Шамиль стоял, упершись носком сапога в торчащий из земли камень, боясь потерять равновесие и ненароком полететь в обрыв. Но тут его стали пихать, щипать, ерошить ему волосы, кружить его вокруг оси. И только он собрался оттолкнуть обезумевшую гурьбу и отступить назад, к арке, как мать Мадины легко стянула с себя нарядный платок и с радостным гиком бросилась вниз со скалы. А за ней задорно ринулись остальные, на ходу торопя Шамиля и колотя в бубны. Послышались счастливые женские визги и мужские смешки.
Шамиль испуганно застыл, боясь заглянуть вниз и увидеть, что с ними сталось. Постояв в нерешительности, он метнулся к арке, но налетел на теплую от солнца стену. Арки не было. Тогда он стащил с себя облепленные землей и навозом сапожки и швырнул их в пропасть. Раздался грохот, и на землю посыпались мелкие, с колотый рафинад градины. Шамиль очнулся.

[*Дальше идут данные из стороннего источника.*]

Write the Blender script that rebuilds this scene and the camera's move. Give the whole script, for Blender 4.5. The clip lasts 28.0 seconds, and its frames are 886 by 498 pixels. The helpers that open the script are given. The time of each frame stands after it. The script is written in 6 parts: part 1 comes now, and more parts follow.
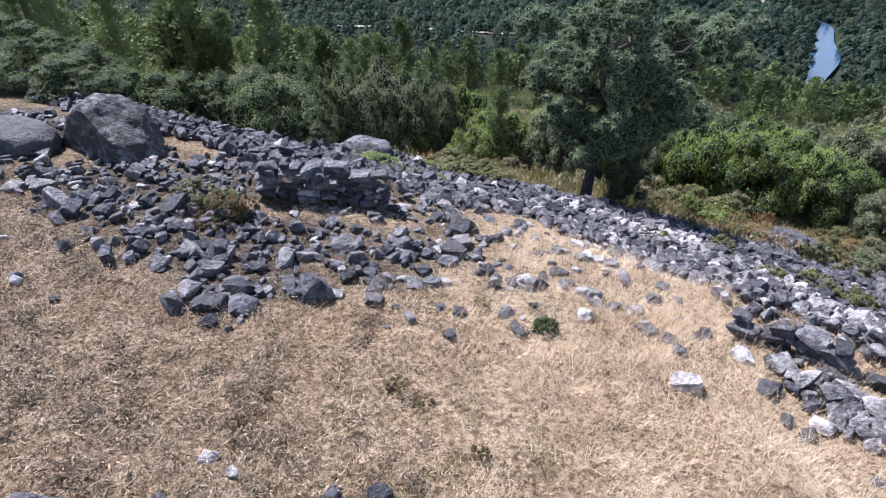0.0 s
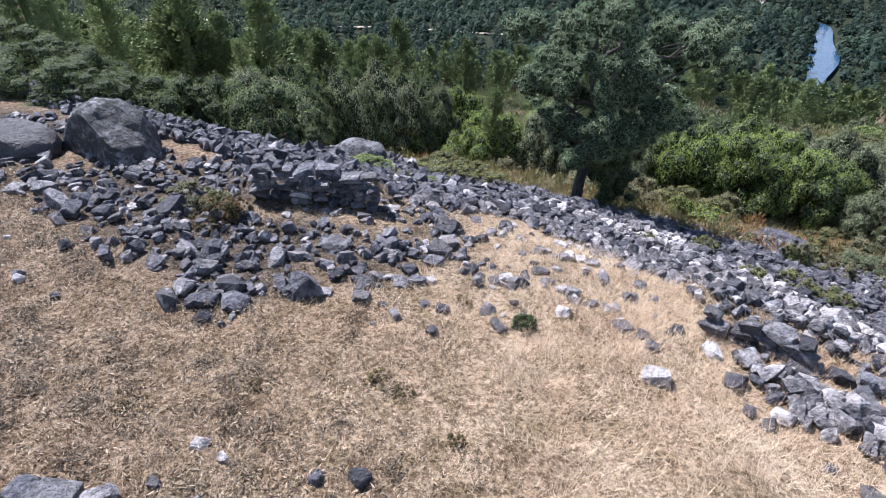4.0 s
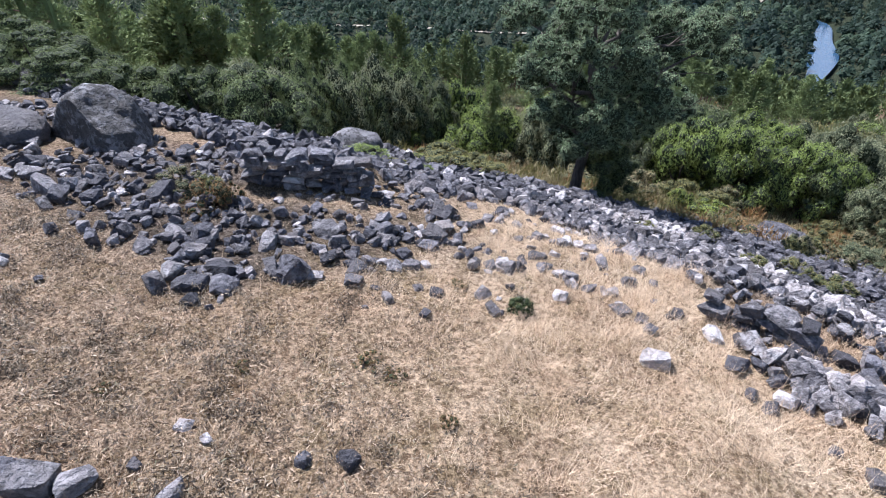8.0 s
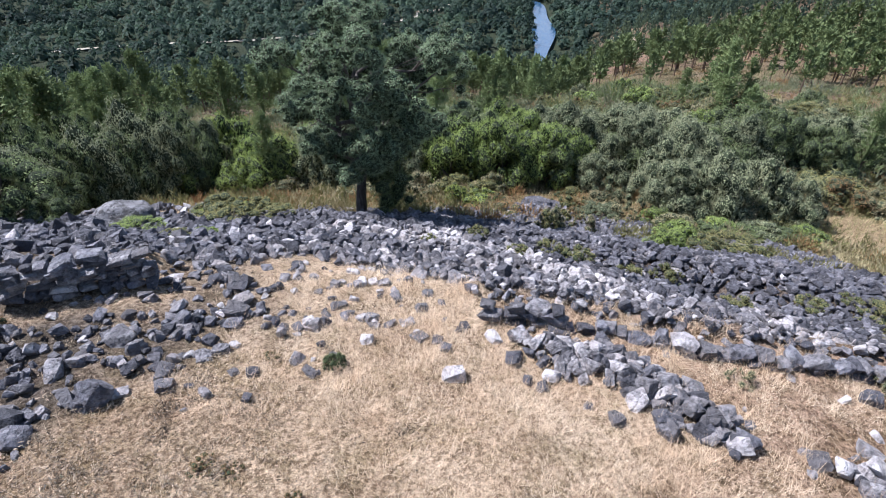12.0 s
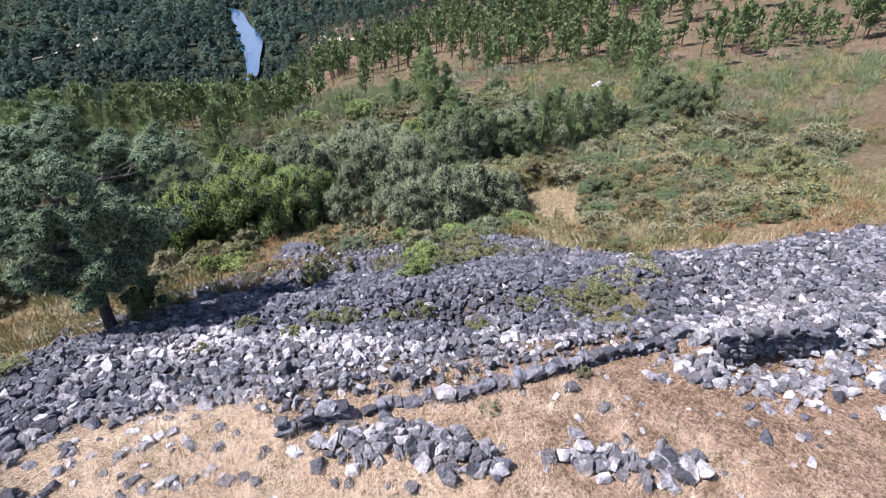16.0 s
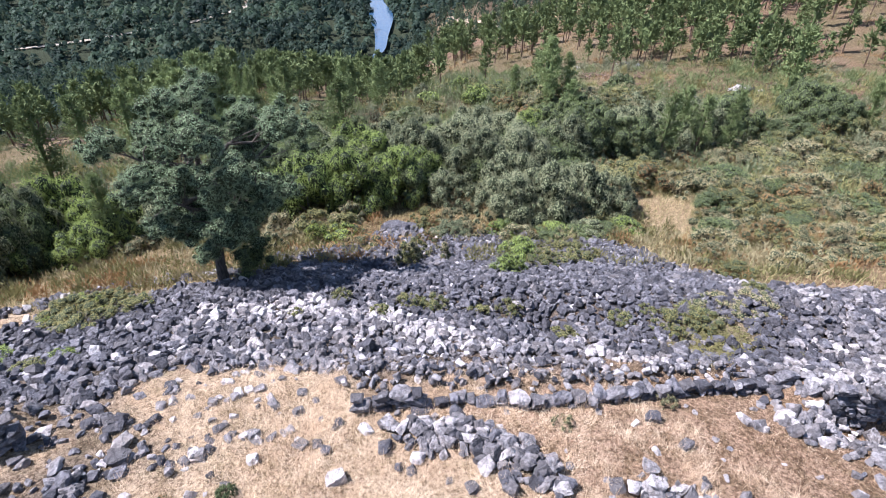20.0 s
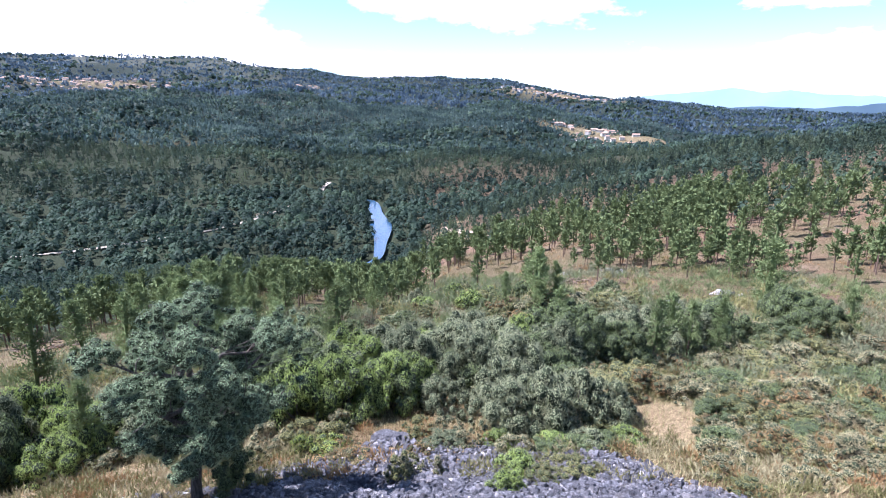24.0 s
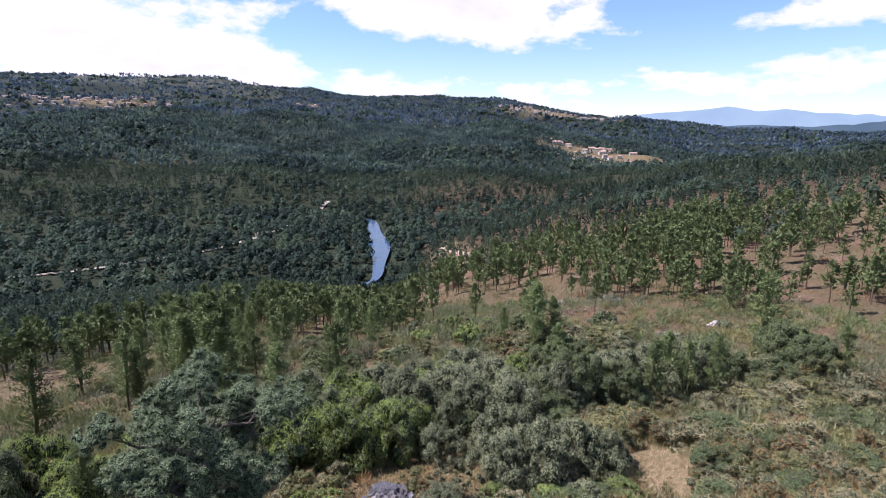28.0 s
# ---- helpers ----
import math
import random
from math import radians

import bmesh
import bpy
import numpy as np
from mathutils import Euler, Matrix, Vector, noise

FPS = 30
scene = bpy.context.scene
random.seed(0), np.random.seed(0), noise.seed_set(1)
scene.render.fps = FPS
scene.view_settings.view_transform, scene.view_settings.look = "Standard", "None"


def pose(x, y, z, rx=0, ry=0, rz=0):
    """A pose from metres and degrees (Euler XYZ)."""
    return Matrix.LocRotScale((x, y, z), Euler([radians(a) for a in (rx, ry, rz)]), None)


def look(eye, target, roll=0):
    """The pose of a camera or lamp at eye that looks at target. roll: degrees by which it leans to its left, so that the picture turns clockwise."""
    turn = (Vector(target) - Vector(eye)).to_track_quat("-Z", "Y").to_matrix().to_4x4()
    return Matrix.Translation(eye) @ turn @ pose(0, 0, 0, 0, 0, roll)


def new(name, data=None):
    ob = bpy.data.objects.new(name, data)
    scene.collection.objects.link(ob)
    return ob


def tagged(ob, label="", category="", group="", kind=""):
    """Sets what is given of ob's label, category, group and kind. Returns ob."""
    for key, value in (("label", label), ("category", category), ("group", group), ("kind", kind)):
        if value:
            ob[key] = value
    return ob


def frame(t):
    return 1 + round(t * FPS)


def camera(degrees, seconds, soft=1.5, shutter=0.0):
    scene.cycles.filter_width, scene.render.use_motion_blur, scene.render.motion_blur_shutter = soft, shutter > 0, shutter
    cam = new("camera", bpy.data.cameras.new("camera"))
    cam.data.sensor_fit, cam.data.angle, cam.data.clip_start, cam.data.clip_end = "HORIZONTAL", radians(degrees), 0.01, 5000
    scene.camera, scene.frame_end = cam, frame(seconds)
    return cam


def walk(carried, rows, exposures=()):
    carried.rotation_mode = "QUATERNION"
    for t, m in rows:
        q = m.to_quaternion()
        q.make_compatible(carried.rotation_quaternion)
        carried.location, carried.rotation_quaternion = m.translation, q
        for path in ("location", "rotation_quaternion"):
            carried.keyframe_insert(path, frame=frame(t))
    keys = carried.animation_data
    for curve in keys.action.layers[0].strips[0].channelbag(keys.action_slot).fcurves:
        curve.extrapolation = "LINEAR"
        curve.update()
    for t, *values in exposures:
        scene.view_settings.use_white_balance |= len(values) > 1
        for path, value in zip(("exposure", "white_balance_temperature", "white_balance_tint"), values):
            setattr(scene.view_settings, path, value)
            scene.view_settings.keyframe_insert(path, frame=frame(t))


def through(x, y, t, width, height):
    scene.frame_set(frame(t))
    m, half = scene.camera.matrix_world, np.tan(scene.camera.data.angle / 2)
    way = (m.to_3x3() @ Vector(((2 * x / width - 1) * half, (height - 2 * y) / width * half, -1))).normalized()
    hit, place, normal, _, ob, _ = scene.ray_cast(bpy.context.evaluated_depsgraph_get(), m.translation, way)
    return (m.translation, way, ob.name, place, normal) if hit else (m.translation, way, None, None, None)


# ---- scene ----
import itertools

cam = camera(78.0, 28.0, soft=1.0)
# seconds, place in metres, pitch, roll and yaw in degrees
PATH = [
    (0.0, 0.000, 0.000, 5.100, -33.75, -0.00, 0.00),
    (0.5, 0.016, -0.023, 5.049, -33.78, 0.01, -0.03),
    (1.0, 0.037, -0.071, 4.999, -33.78, -0.02, -0.02),
    (1.5, 0.068, -0.123, 4.994, -33.76, -0.04, -0.01),
    (2.0, 0.085, -0.183, 5.008, -33.76, -0.04, -0.07),
    (2.5, 0.130, -0.233, 5.040, -33.74, -0.07, -0.02),
    (3.0, 0.168, -0.268, 5.145, -33.69, -0.05, -0.07),
    (3.5, 0.200, -0.279, 5.208, -33.70, -0.06, -0.03),
    (5.5, 0.270, -0.330, 5.477, -33.70, -0.07, 0.08),
    (6.0, 0.275, -0.304, 5.418, -33.75, -0.05, 0.05),
    (6.5, 0.275, -0.286, 5.329, -33.77, -0.05, 0.05),
    (7.0, 0.281, -0.251, 5.193, -33.79, -0.05, 0.09),
    (7.5, 0.292, -0.249, 5.062, -33.83, -0.02, 0.02),
    (8.0, 0.300, -0.269, 4.985, -33.79, -0.04, -0.07),
    (8.5, 0.319, -0.304, 4.979, -33.78, -0.07, -0.12),
    (9.0, 0.333, -0.353, 5.120, -33.75, -0.06, -0.15),
    (9.5, 0.338, -0.413, 5.286, -33.73, -0.09, -0.18),
    (10.0, 0.354, -0.483, 5.459, -33.68, -0.05, -2.26),
    (10.5, 0.377, -0.526, 5.627, -33.72, 0.03, -7.51),
    (11.0, 0.410, -0.560, 5.796, -33.80, 0.18, -14.09),
    (11.5, 0.439, -0.572, 5.944, -33.88, 0.26, -19.21),
    (12.0, 0.472, -0.566, 6.186, -33.96, 0.30, -24.24),
    (12.5, 0.480, -0.573, 6.456, -34.04, 0.31, -27.42),
    (14.5, 0.580, -0.722, 7.901, -34.21, 0.34, -45.07),
    (15.0, 0.607, -0.752, 8.299, -34.28, 0.33, -49.68),
    (15.5, 0.628, -0.777, 8.582, -34.34, 0.34, -53.33),
    (16.0, 0.654, -0.788, 8.678, -34.28, 0.34, -52.90),
    (16.5, 0.660, -0.803, 8.762, -34.23, 0.28, -50.28),
    (17.0, 0.674, -0.815, 8.859, -34.18, 0.21, -47.01),
    (17.5, 0.689, -0.834, 8.935, -34.13, 0.13, -44.41),
    (18.0, 0.700, -0.847, 9.018, -34.15, 0.05, -41.89),
    (18.5, 0.794, -0.774, 9.057, -33.99, -0.01, -39.79),
    (19.0, 0.847, -0.723, 9.032, -34.05, -0.07, -37.55),
    (19.5, 0.875, -0.712, 8.989, -34.06, -0.06, -39.30),
    (20.0, 0.886, -0.714, 8.834, -35.73, -0.04, -40.12),
    (20.5, 0.890, -0.709, 8.783, -38.66, -0.06, -40.23),
    (21.0, 0.904, -0.711, 8.845, -42.65, -0.08, -40.30),
    (21.5, 0.917, -0.714, 8.908, -46.00, -0.11, -40.38),
    (22.0, 0.931, -0.716, 8.970, -46.40, -0.13, -40.45),
    (22.5, 0.944, -0.718, 9.033, -41.43, -0.15, -40.53),
    (23.0, 0.939, -0.736, 9.115, -31.55, -0.17, -40.60),
    (23.5, 0.932, -0.771, 9.181, -21.65, -0.17, -40.62),
    (24.0, 0.916, -0.806, 9.256, -15.07, -0.20, -40.64),
    (24.5, 0.915, -0.842, 9.298, -13.53, -0.21, -40.67),
    (25.0, 0.931, -0.861, 9.495, -13.34, -0.24, -40.64),
    (25.5, 0.956, -0.864, 9.747, -13.30, -0.24, -40.63),
    (26.0, 0.966, -0.864, 10.021, -13.28, -0.24, -40.67),
    (26.5, 0.954, -0.876, 10.322, -13.30, -0.27, -40.68),
    (27.0, 0.962, -0.898, 10.648, -13.29, -0.29, -40.63),
    (27.5, 0.954, -0.905, 10.977, -13.30, -0.29, -40.61),
    (28.0, 0.897, -0.891, 11.301, -13.30, -0.25, -40.78),
]
EXPOSURES = [(0.0, 1.27, 5810, 17), (9.0, 1.27, 5810, 17), (12.0, 1.27, 5790, 16), (15.0, 1.38, 5830, 19), (18.0, 1.51, 5840, 20), (20.0, 1.57, 5900, 20), (23.0, 1.25, 5620, 22), (24.0, 1.83, 5560, 23), (25.0, 1.16, 5700, 23), (28.0, 1.05, 6010, 27)]
walk(cam, [(t, pose(x, y, z, 90 + pitch, roll, yaw)) for t, x, y, z, pitch, roll, yaw in PATH], EXPOSURES)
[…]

Он засыпал и просыпался несколько раз, пока наконец не пробудился окончательно. В двери обнаружил записку от матери. Она писала, что уезжает на автостанцию вместе с Машидат, что они поедут в село и чтобы он тоже приезжал, как только решится. Шамиль раздраженно умылся и небритый помчался к Машидат. Она была их родственницей.
6
У порога Машидат он наткнулся на Асю, ее дочь, которая была у них в день его разговора с Мадиной. Ася была стеснительна и слегка растрепана. Оказывается, родители ее уехали рано утром и с ними его мать. Ася ехать отказалась и осталась с братом в городе.
Пока она говорила, они шли бок о бок по разрытой проезжей дороге, медленно, как будто ноги застревали в глубоком песке. Справа показался забор детского садика. Завидев отогнутые прутья решетки, Шамиль зачем-то юркнул внутрь. Ася вслед за ним.
Она, Ася, почему-то часто попадалась ему на улицах. Он даже начал было подозревать, что она намеренно искала встреч, и ему захотелось подтрунить над ней, кольнуть, обидеть, чтобы отстала. Но постоянно забывал об этом.
Сейчас взглянул на нее внимательнее. Она была бледна, не особенно ухожена, но по-детски красива. Только синева под глазами придавала юному лицу ее болезненный и озабоченный вид.
– А Вал признали, – сказала вдруг Ася.
– Кто признал?
– Сегодня по телевизору сказали, в местной передаче.
– А я всю ночь искал, так ничего и не нашел! – воскликнул Шамиль сокрушенно.
Они подошли к поскрипывающему железному кольцу – остову бывшей карусели. Ася села на него верхом и поправила волосы.
– Я хочу отсюда уехать, – произнесла она, путаясь губами в гуляющих прядях.
– И куда?
– В Москву, например.
Шамиль хохотнул:
– И что ты там будешь делать? Жизни радоваться?